Guidavera
Dish

Paella

Valencian rice dish cooked in a wide flat pan over fire. The original is chicken, rabbit, snails and beans, not seafood.

valencianspanishvalencia

Paella started in the rice-growing wetlands of the Albufera, south of Valencia, as a midday meal cooked outdoors over orange-wood fire. The defining feature is the pan: wide, flat and shallow, which forces the rice into one thin layer so every grain finishes dry, separate and lightly toasted at the bottom (the socarrat). The original paella valenciana uses rabbit, chicken, snails, green beans and garrofó (a large white bean), in a base of tomato and sweet paprika. The seafood version, paella de marisco, came later. The all-black arròs negre uses squid ink. Outside Valencia the word gets used loosely for almost any rice cooked in a paella pan; in Valencia, the loose usage is a fighting matter.

How it's served

Straight from the pan to the table, with the rice still cracking at the bottom. Traditional restaurants spoon servings outward from the centre. Lemon wedges arrive on the side; in Valencia they're considered optional, in Catalonia and the seafood version they're standard.

Regional variation

Valencian purists hold that real paella means rabbit, chicken, snails and beans, full stop. Coastal cooks make seafood paella with prawns, monkfish and mussels. Catalan kitchens add their own variants: arròs negre (black rice with squid ink), arròs a banda (rice cooked in fish stock and served separately from the fish), arròs caldós (soupy rice). All are rice dishes; not all are technically paella.

Origin
Albufera region, Valencia, Spain
Etymology
From the Valencian-Catalan paella ('frying pan'), itself from the Latin patella.
Also called
paella valenciana, arroz a la paella

Frequently asked

What's the original paella?

Paella valenciana: rabbit, chicken, snails, green beans, garrofó beans, tomato, paprika, saffron, olive oil, water and rice, cooked in a wide pan over open fire. Seafood paella is a 20th-century coastal adaptation; the inland Valencian version came first.
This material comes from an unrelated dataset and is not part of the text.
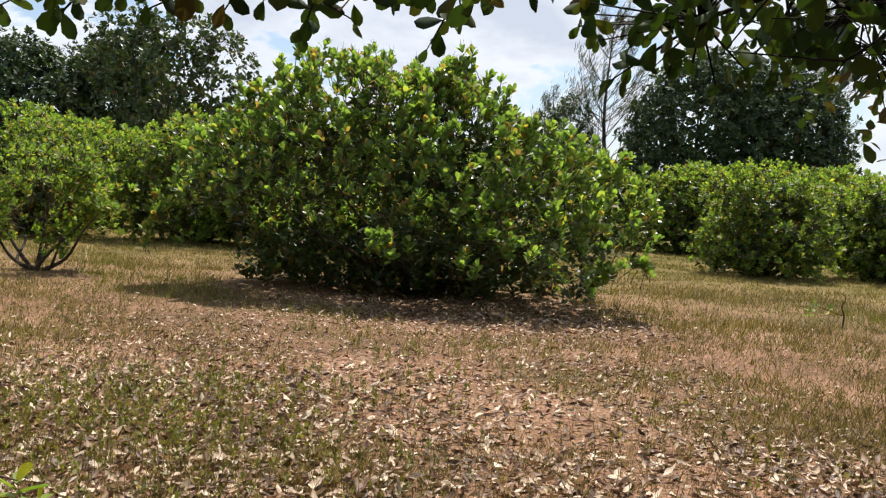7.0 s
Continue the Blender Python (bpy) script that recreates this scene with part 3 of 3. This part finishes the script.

Is paella always made with seafood?

No. The original Valencian version uses no seafood at all. Paella de marisco (seafood paella) and paella mixta (mixed meat and seafood) came later and are popular along the Mediterranean coast. Valencians generally consider paella mixta a tourist invention.

Why is paella cooked in a flat pan?

So the rice cooks in a single thin layer, finishes dry, and develops a toasted crust on the bottom. A deep pot would steam the rice and ruin the texture. The pan itself is called a paella; the dish takes its name from the vessel.